The album wraps listeners in a warm embrace and transports them elsewhere; sometimes to goofy pot-tinged episodes, others to pure heartbreak.
Opening track “One By One” ambles along with a light melody akin to Blur’s “Coffee & TV” while Frost sings of picking up the pieces, one by one. “Our Town” echos the nostalgia of “Australia Street,” the breakthrough off their debut. It melds laconic reggae feels with a Stone Roses vibe punctuated by Frost’s lilting rap. He intones the need to escape: “I’m not coming back no time to/ Gimme something to feel/ Gimme something to hold.”

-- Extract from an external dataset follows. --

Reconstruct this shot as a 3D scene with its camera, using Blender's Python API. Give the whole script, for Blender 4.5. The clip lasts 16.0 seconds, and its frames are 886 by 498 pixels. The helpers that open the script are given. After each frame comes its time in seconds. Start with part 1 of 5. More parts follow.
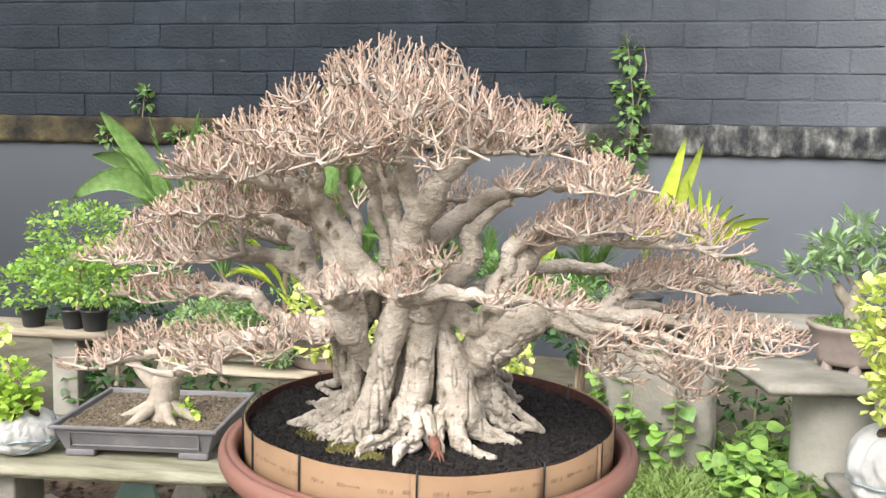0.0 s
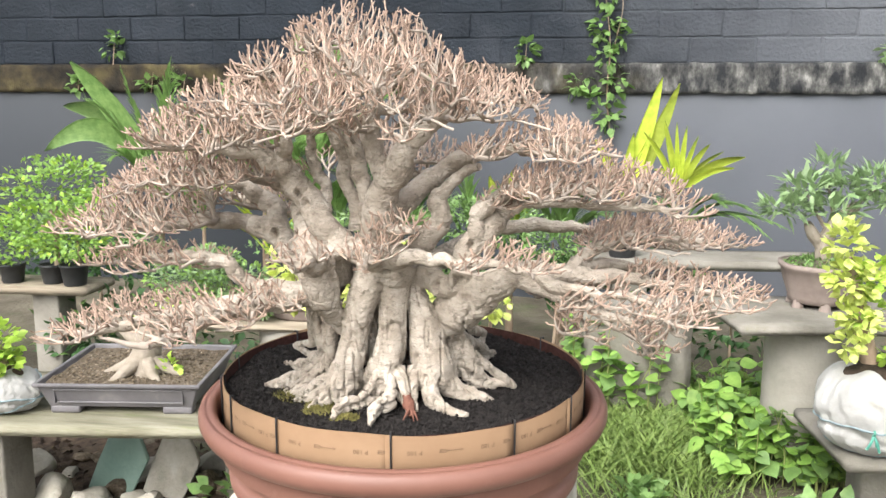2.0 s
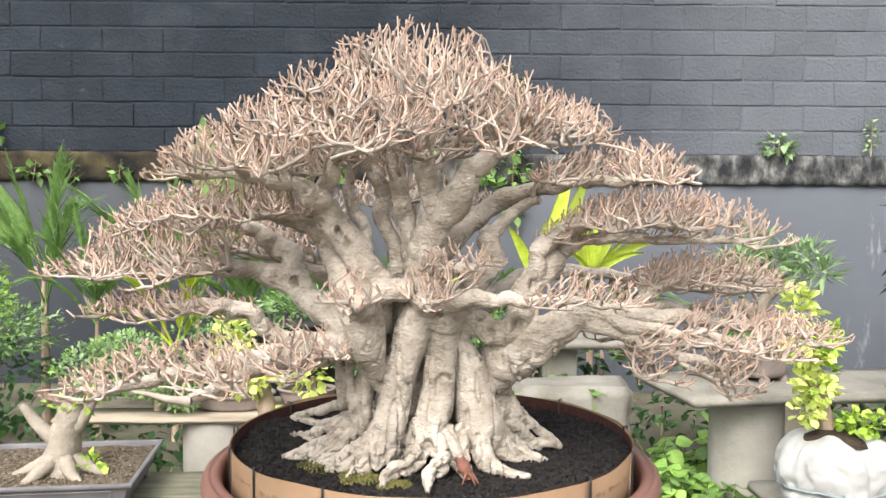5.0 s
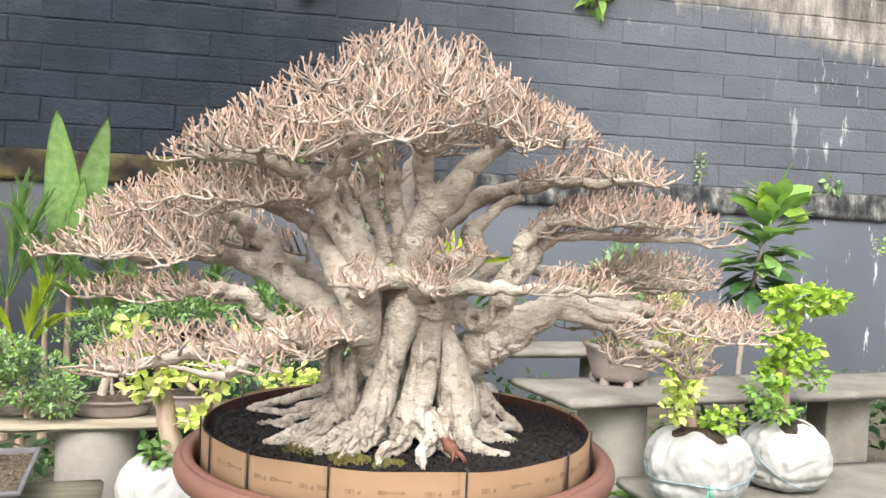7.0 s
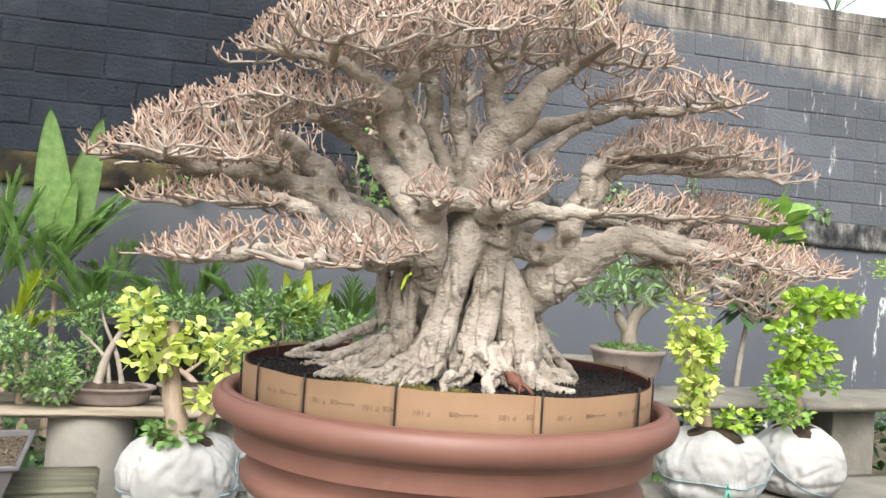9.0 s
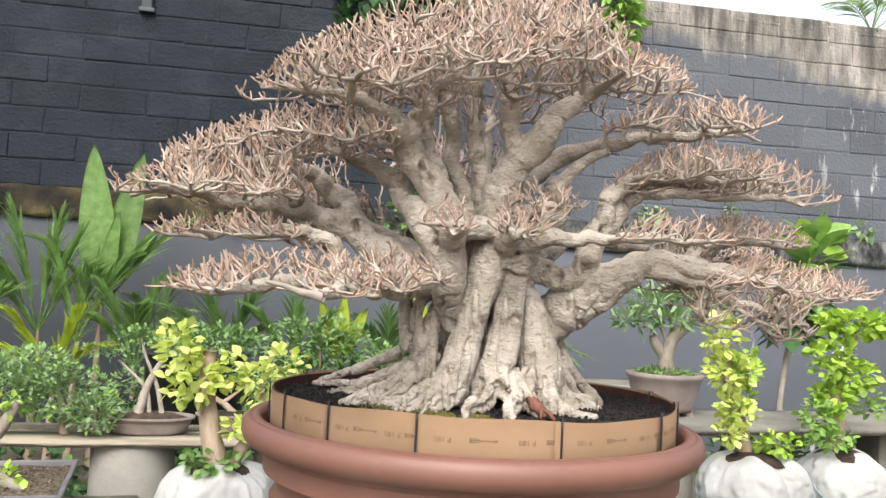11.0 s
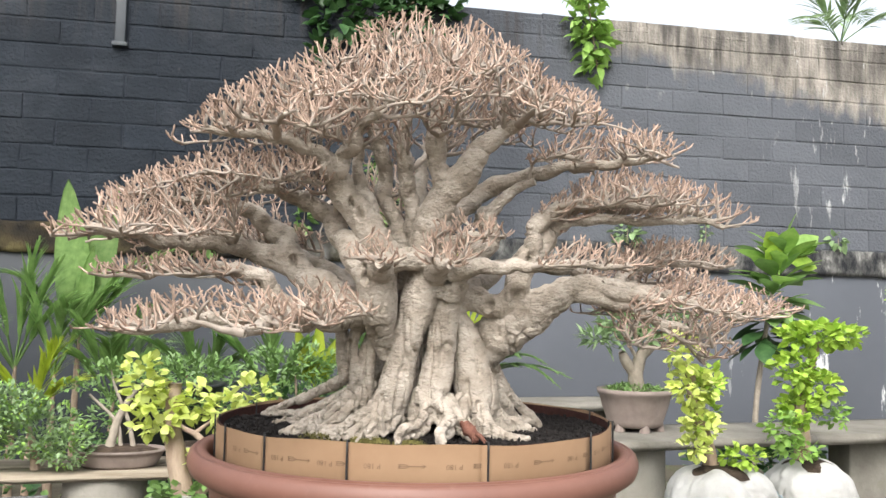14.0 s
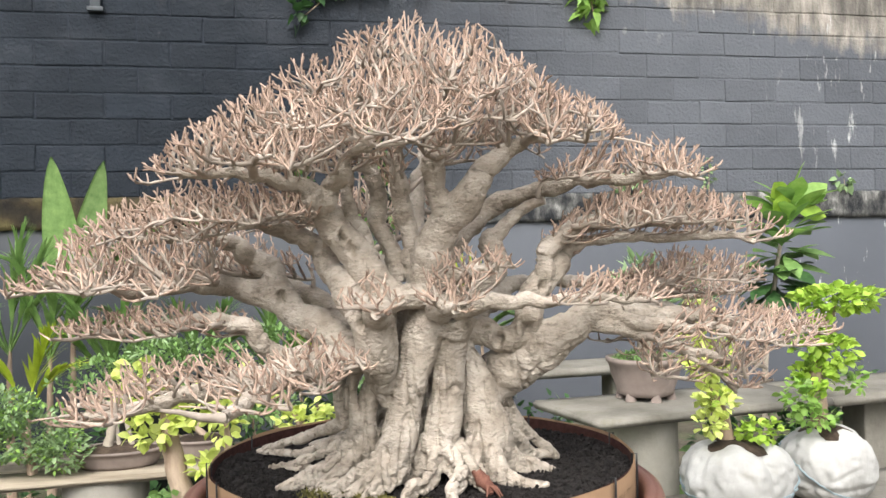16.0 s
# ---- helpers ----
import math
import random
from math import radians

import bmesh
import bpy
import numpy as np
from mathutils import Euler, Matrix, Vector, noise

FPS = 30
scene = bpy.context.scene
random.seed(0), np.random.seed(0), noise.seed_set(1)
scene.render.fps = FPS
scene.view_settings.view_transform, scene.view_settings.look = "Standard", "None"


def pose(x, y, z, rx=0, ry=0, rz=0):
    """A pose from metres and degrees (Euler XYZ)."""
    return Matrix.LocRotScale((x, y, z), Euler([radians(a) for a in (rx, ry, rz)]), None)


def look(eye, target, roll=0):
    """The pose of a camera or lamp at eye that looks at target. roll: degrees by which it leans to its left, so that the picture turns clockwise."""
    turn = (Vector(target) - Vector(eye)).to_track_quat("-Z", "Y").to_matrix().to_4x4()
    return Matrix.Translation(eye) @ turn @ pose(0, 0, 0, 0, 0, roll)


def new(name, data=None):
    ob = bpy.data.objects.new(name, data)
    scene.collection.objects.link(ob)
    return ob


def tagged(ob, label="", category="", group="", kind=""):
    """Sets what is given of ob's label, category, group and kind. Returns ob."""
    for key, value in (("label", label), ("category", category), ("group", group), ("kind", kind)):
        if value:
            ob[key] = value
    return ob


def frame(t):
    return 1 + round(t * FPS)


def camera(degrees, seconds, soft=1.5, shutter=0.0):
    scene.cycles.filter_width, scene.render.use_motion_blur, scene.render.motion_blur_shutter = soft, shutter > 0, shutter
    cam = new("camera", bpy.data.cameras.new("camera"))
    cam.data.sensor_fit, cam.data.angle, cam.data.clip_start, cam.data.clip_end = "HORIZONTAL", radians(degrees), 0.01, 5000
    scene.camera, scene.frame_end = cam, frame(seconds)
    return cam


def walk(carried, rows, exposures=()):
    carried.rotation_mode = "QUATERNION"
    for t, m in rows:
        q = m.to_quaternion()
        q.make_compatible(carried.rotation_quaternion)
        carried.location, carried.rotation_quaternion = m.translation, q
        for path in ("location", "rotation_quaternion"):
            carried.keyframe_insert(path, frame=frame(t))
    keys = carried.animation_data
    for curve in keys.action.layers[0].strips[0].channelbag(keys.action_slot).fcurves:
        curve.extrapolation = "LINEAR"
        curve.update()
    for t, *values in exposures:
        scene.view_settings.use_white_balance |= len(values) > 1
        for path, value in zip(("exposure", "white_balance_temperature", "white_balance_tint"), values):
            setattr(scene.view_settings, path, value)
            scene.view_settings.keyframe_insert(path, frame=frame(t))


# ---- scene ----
import collections

cam = camera(55.03, 16.0)
PATH = [
    (0.0, 0.0061, 0.0009, 1.6566, 10.199, -6.093, 1.306),
    (0.5, 0.0092, 0.0085, 1.6585, 10.620, -5.827, 1.029),
    (1.0, 0.0160, 0.0067, 1.6812, 10.004, -7.036, 0.768),
    (1.5, 0.0265, -0.0057, 1.7022, 9.406, -8.757, 0.557),
    (2.0, 0.0347, -0.0101, 1.7105, 8.995, -10.276, 0.186),
    (2.5, 0.0394, -0.0094, 1.7129, 8.633, -10.932, -0.094),
    (3.0, 0.0318, 0.0106, 1.6795, 8.298, -9.643, -0.107),
    (3.5, 0.0042, 0.0427, 1.6288, 7.742, -7.451, -0.168),
    (4.0, -0.0874, 0.0841, 1.5824, 6.553, -4.785, 0.048),
    (4.2, -0.1302, 0.0947, 1.5811, 5.557, -4.388, 0.120),
    (6.5, -0.5975, 0.0583, 1.5349, -10.132, -1.719, 1.587),
    (7.0, -0.6249, 0.0325, 1.5205, -11.702, -1.690, 2.479),
    (7.5, -0.6465, 0.0425, 1.4989, -13.024, -1.340, 3.240),
    (8.0, -0.6925, 0.0798, 1.4368, -14.307, -0.719, 3.366),
    (8.5, -0.7330, 0.1161, 1.3732, -14.015, -0.080, 3.702),
    (9.0, -0.7603, 0.1385, 1.2994, -13.351, 1.197, 3.805),
    (11.5, -0.7194, 0.0851, 1.3071, -10.353, 3.037, 2.781),
    (12.0, -0.7082, 0.0637, 1.3212, -10.390, 3.469, 2.713),
    (12.5, -0.6977, 0.0519, 1.3240, -10.469, 3.964, 2.540),
    (13.0, -0.6751, 0.0424, 1.3281, -10.691, 4.150, 2.157),
    (13.5, -0.6546, 0.0375, 1.3266, -10.902, 4.281, 1.813),
    (14.0, -0.6363, 0.0316, 1.3238, -11.158, 4.193, 1.109),
    (14.5, -0.6170, 0.0316, 1.3232, -11.327, 3.922, 0.340),
    (15.0, -0.6052, 0.0557, 1.3298, -11.469, 3.424, 0.051),
    (15.5, -0.6047, 0.1279, 1.3845, -11.450, 2.440, -0.321),
    (16.0, -0.6138, 0.1787, 1.4920, -11.278, 0.155, -1.272),
]
walk(cam, [(t, pose(x, y, z, 90 + pitch, 0, yaw) @ pose(0, 0, 0, 0, 0, roll)) for t, x, y, z, yaw, pitch, roll in PATH], exposures=[(0.0, 1.51), (4.2, 1.49), (7.2, 1.45), (8.5, 1.26), (16.0, 1.20)])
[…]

Love song “Amillionite” comes to terms with the impossibility of sustaining a meaningful relationship and the guilt and regret that brings. The clean melody and Frost’s raw vocals recall a younger Alex Turner, but also supersedes it in terms of sheer bareness. Lyrically, so simple without being trite. There’s no clever imagery to hide behind. Everything is exposed.
Closing track “No Divide” is a dark, sparse trip hop-meets-skittering-Radiohead beat that speaks to the divide that grew between co-songwriters, Frost and Cornwall.
“We have a very intense relationship,” Cornwall said. “We are both self-righteous, ignorant and have very different ideas. When we start arguing, the others roll their eyes, because we really fight. But we love each other very much.”
Cathartic as it was to let it all out, it also brought old wounds back to the surface.
“We were about 30,000 feet in the air, between Sydney and Bangkok, when Dylan and I got into an argument, then fist-to-cuffs, and [then] it escalated to an all-out fight,” Cornwall said. “It was a pathetic display on our parts. I remember Dann took me and held be above the bathroom cubicle and said, ‘Paddy, if you don’t stop, I am not going to be your friend anymore,’ and I burst into tears. We were like lost kids trying to escape these things we were going through.
“‘No Divide’ is about us, how [we] struggle and push each other, but we’ve come far and now there’s no divide,” he said.
Perhaps Sticky Fingers will make it after all and not become another cautionary rock and roll tale.